Quartette #16

 

 

 

Se contenter du demi-jour

 

 

Si vous cherchez à vous mettre à l’abri des giboulées de poncifs poussifs sur la poésie surréaliste allègrement déversées ces temps-ci, précipitez-vous sous les arcades de la revue Catastrophe pour y lire « Pénombres du surréalisme » d’Yves di Manno.

 

À contre-courant de bien des lieux communs, le poète et éditeur montre comment le surréalisme exerce une influence profonde sur la poésie des années 1970 et 1980. Alain Jouffroy, Mathieu Messagier, Jean Malrieu, Jean-Christophe Bailly, Serge Pey, nombreuses sont les voix entrées en poésie par la porte surréaliste. Yves di Manno fut de celles-là : son texte se termine par un témoignage personnel. Jeune, la lecture des Pas perdus (recueil d’articles parus en revue et il y a cent ans lui aussi) agit comme une révélation.
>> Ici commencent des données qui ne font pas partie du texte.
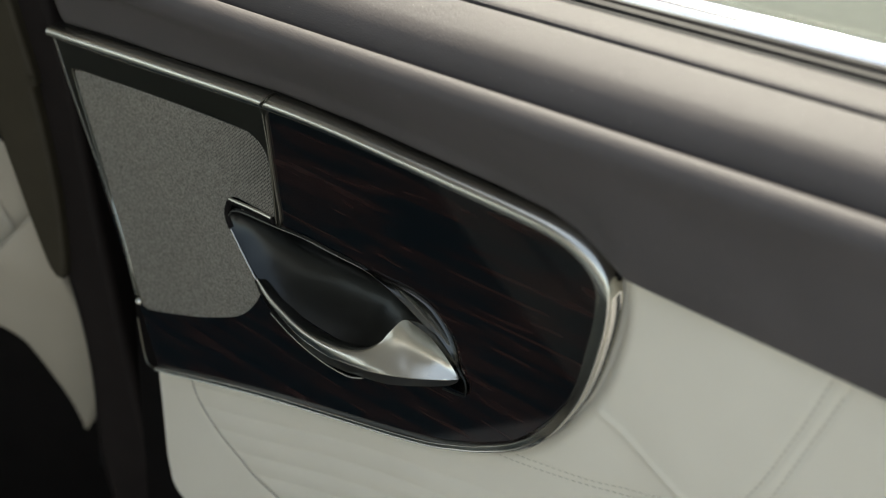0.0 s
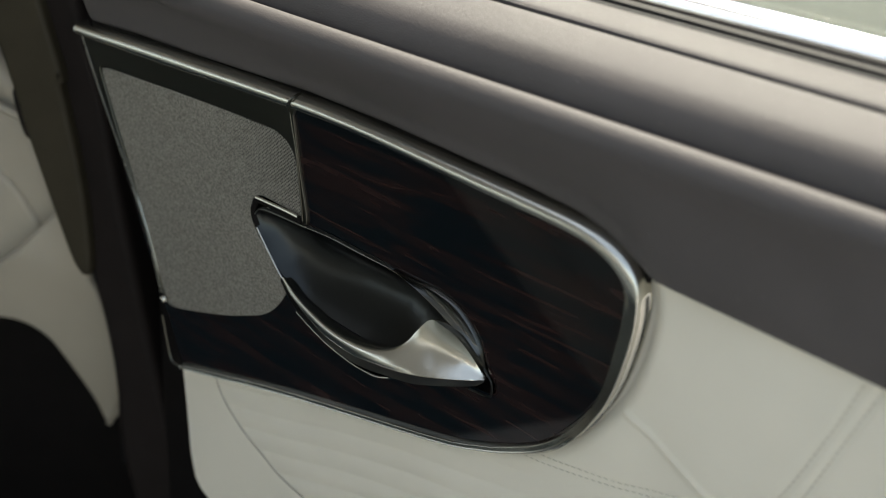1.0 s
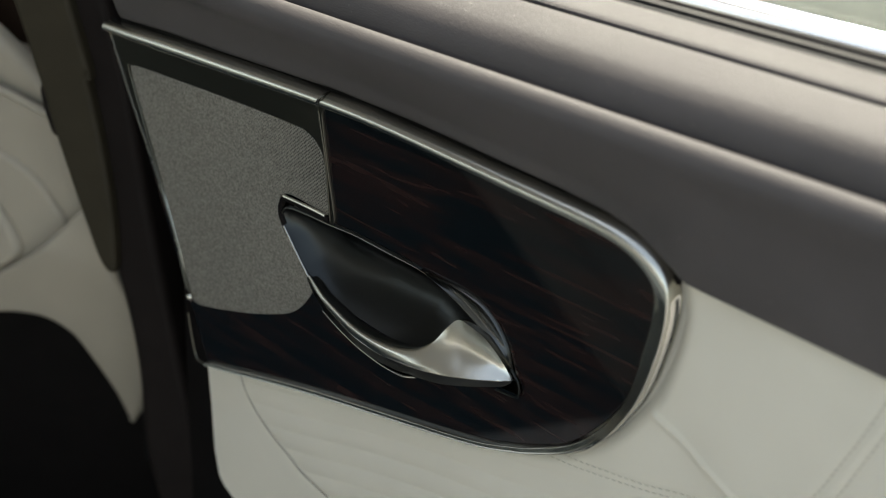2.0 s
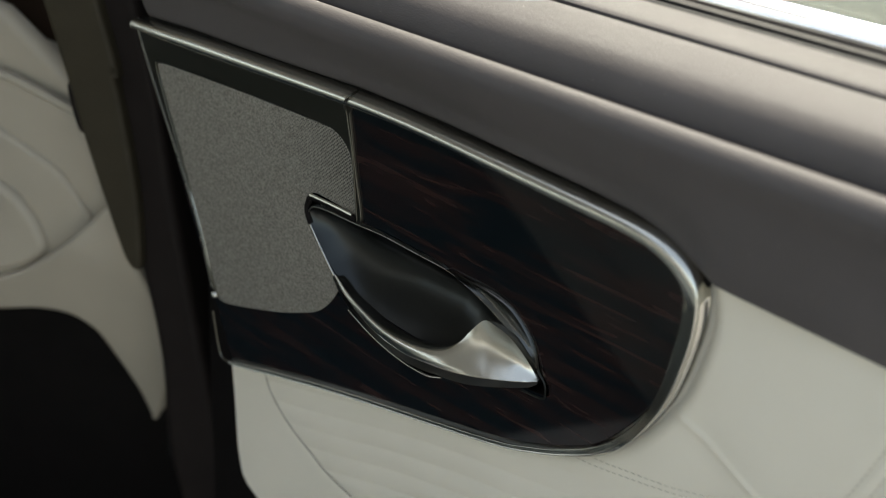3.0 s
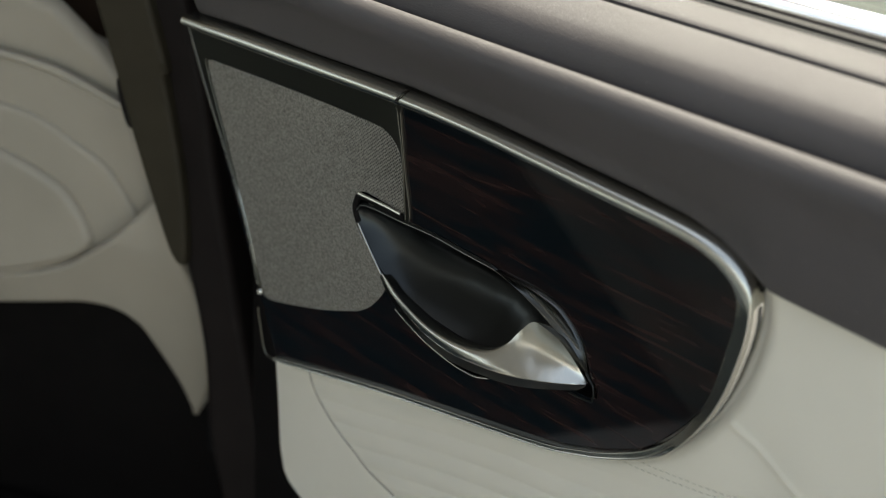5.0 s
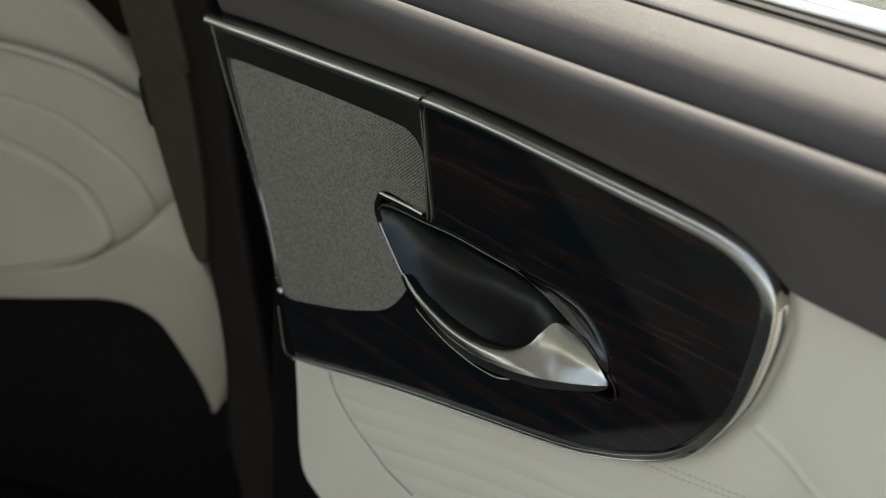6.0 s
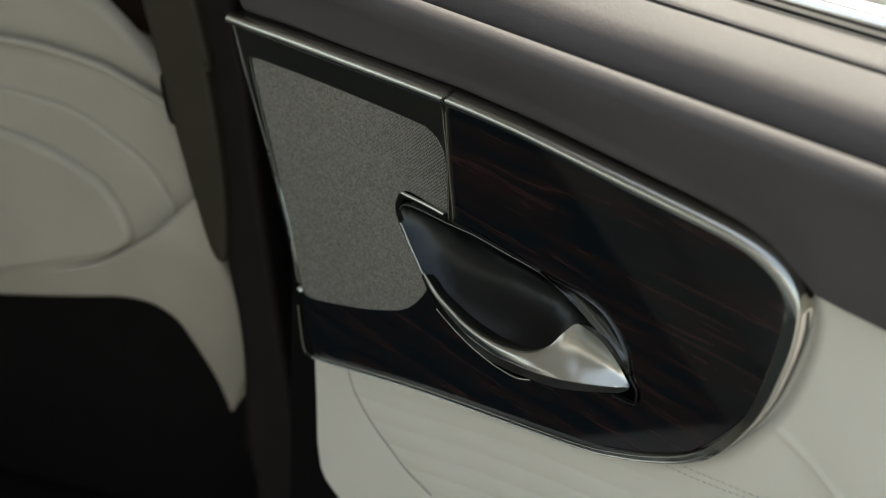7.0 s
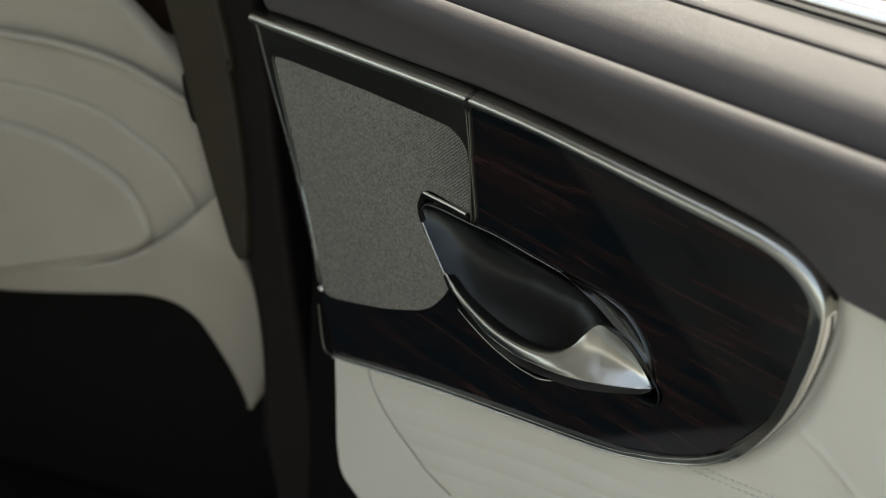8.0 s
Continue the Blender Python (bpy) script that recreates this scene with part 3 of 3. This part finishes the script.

Après la mort de Breton en 1966, à l’heure du triomphe de Tel quel et du Nouveau roman, le surréalisme poursuivait secrètement sa route – suivant en cela l’injonction au « demi-jour » proclamée par Breton en juin 1946 dans son hommage à Antonin Artaud.

 

Achevé peu avant la mort d’ Annie Le Brun en juillet, ce texte est dédié à l’autrice des Mots font l’amour que les éditions du Sandre viennent de republier.

 

 

 

Rue Fontaine, il y a foule

 

 

1966, l’année de la mort d’André Breton, fut en bien des points une année remarquable.

 

Antoine Compagnon lui consacra d’ailleurs un  mémorable cours au Collège de France (à écouter directement).

 

Cette année-là, surgissait sur la scène pop française « la crème des groupes anti yéyé », les Boots, représentants d’une pop biberonnée aux « petits gars de Liverpool », Byrds, Kinks, Dylan et autres.

 

Dans la dernière livraison de Schnock (qui met à l’honneur Georges Pompidou, en plein dans l’air du temps), l’ami Pierre Sojdrug retrace l’aventure éphémère des Boots, cette comète d’une culture à la française « qui tient à la fois des beatniks du quartier latin, des minets du Drugstore, des mods de la Locomotive ou des rockers du Golf-Drouot, mais aussi de l’existentialisme façon film de la Nouvelle vague, du système D. à la Pieds Nickelés et, bien sûr, du British Boom ».

 

Pendant ce temps-là, le Jefferson airplane enregistrait son mythique album Surrealistic pillow.

 

 

 

 

 

ZinZac

 

 

De nouvelles revues s’élancent. Voici ZinZac qui annonce la couleur : « Comme les voix de personnages d’un même roman, nous souhaitons faire se rencontrer des auteurs de diverses contrées, de diverses époques. À la manière d’un puzzle, cette revue propose un voyage à travers des âmes vieilles et des âmes jeunes, qui n’en finissent plus de mourir et de renaître. »

 

Le sommaire de la revue fondée par Christophe Le Gac & Rozenn Le Roux est impressionnant (Hocquard, Haenel, Gracian, Holderlin, Lucrèce et Novarina. !), le graphisme d’une haute beauté.

 

 

 

Argile du regard

 

 

Avec Par-delà les figures. Écrits sur l’art 1964-2006, Xavier Bruel et Paul-Henri Giraud ont réuni les textes que Claude Esteban consacra aux peintres et à la peinture, du Siècle d’or espagnol (Velazquez, Le Greco, Lorrain…) aux créateurs de son temps (Bacon, Sima, Ubac, Lam, Chagall, Picasso) – de son premier article de 1964 sur Giorgio Morandi au superbe Ordre donné à la nuit sur Le Caravage.

 

Le fondateur de la revue Argile (1973-1981) écrivit en effet une multitude d’articles sur l’art. Ils étaient disséminés en revues ou en préfaces à des expositions. Grâce au patient travail des éditeurs, voici un beau et fort volume, un grand voyage portatif, une traversée sensible d’un vivant paysage d’images. L’édition parfaitement soignée fait la part belle aux revues qui sont présentées en annexes : Mercure de France, NRF, Preuves, L’Éphémère et Argile bien sûr.

 

Apparaissent parfois fugacement des figures de poètes, comme ce texte d’une très grande justesse sur son ami Octavio Paz. Sans parler de l’effraction du poème avec « Cosmogonie », époustouflant hommage à Sima.

 

Toute cette œuvre sporadiquement dispersée forme désormais un livre de 944 pages, doté d’un index, d’annexes et d’une splendide préface de Pierre Vilar. Un livre comme une ruche de mots dans la forêt du visible.